Step 1: Use the full-circle measure.
A full circle is \(360^\circ\).
Step 2: Find one eighth of \(360^\circ\).
Compute \(\dfrac{1}{8} \times 360^\circ = 45^\circ\).
The angle measures \(45^\circ\)
This shows how fractions of a circle and degree measures are connected. Once you know the whole is \(360^\circ\), you can find many common angle sizes.
Clocks are one of the easiest places to see angle measure in daily life, as [Figure 5] illustrates. The hands of a clock start at the center and act like rays. The opening between the hands forms an angle.
At \(3{:}00\), the minute hand points to \(12\) and the hour hand points to \(3\). That makes a quarter-turn, or \(90^\circ\). At \(6{:}00\), the hands form a half-turn, or \(180^\circ\).

Sports also use angles. A soccer player changes direction by turning through an angle. A basketball shot can bounce off the backboard at an angle. A skateboard ramp changes the direction of motion by turning the path.
Engineers and builders use angles when making corners, roofs, stairs, and bridges. Drivers use angles when steering around curves. Map readers use angles to describe turns, such as turning \(90^\circ\) right or making a half-turn.
Even a door is a real-world angle model. A closed door may be near \(0^\circ\) from the wall, a partly open door may be around \(45^\circ\), and a wide open door may be close to \(90^\circ\).
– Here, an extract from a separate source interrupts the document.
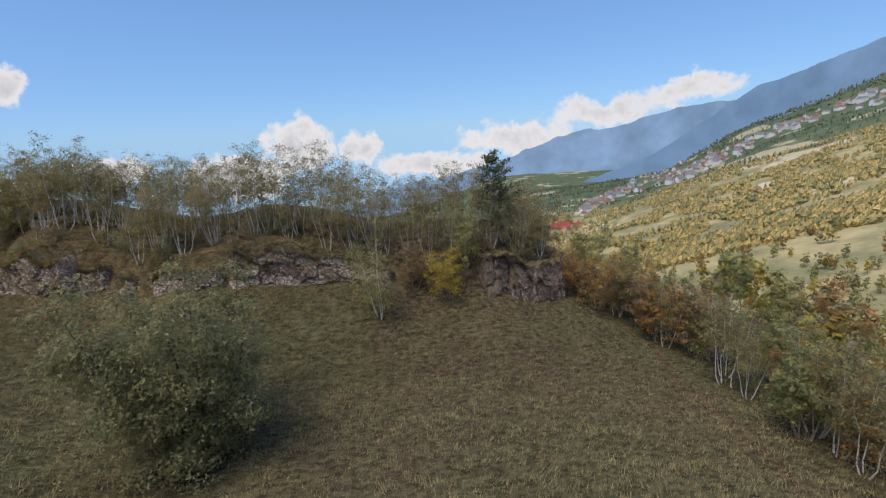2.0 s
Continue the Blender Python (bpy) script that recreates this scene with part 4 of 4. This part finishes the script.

The exact degree measure tells how far it has turned.
These benchmark turns make real-world situations easier to understand because many motions are close to quarter-turns, half-turns, and full turns.
An angle is a shape made by two rays with the same endpoint. The amount of opening between the rays is the angle's size. To measure that opening, we imagine a circle centered at the vertex and look at the fraction of the circle between the two rays.
A one-degree angle is \(\dfrac{1}{360}\) of a full circle. So a full turn is \(360^\circ\), a half-turn is \(180^\circ\), and a quarter-turn is \(90^\circ\). These benchmarks help you estimate and compare many other angles.
Most of all, remember this: angle measure is about turning. If the amount of turn stays the same, the angle measure stays the same, even when the picture is drawn larger or smaller.